The second round pitted Pearl (AKA stale ballad) against Joan Franka (AKA Pocahontas) against Ivan (AKA Darius Rucker). Personally, I would have chosen Ivan. But 52% of Dutch televoters went for 21-year-old Joan Franka, so in the end we were left with “You and Me.”
“You and Me” is a bouncy little tune that evokes ’70s folk pop like B.J. Thomas. In Eurovision speak it reminds us of Rollo and King or Sjonni’s Friends. Pleasant but uninteresting. Why the headdress and fire circle, I have no clue. It has no bearing on the song. In the United States, this blatant appropriation of Native American tradition is considered taboo. So for us, it offends rather than serves as a gimmick. We don’t use the word “Indian” anymore either. Not sure all of this is quite as problematic for a European audience, but we gather from the fan reaction and from parsing the judges’ comments it was a distraction.
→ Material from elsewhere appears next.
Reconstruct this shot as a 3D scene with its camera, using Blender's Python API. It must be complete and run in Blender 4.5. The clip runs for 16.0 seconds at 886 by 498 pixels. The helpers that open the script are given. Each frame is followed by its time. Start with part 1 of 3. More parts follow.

The last time the Netherlands made the Eurovision finals was 2004. I don’t see “You and Me” changing that, but if they want to win over folks like us they could start by re-imagining the staging.
We do not wish to alarm you, but this year’s Eurovision entry from Netherlands doesn’t suck! Here is “Je Vecht Nooit Alleen” by 3JS:
As you could see from our live-tweets during the Dutch song selection show, we were pleased with the quality of all the songs. The first two, “Ga Nan Niet” and “De Stroom,” are a little too old fashioned soft rock, and the second two, “Toen Ik Jou Vergat” and “Weelderig Waardeloos” are ballads that are a little too wispy to make a strong showing in the Song Contest. But “Je Vecht Nooit Alleen” definitely has an anthemic quality to it, and singer Jan Dulles to builds it up nicely. Plus, it’s so catchy that even Johan Cruijff is already singing along.
We’re not saying this is a Eurovision winner, but it is far and away the best entry the Dutch have had since… jeez, 2001 (Michelle’s “Out On My Own,” which is a great song killed by going first and being HORRIBLY staged). (Also, while I loved Toppers’ “Shine,” it was less for the song and more for the video. Oh, that video!)
At the very least, we’re willing to bet Netherlands get out of the semis this year.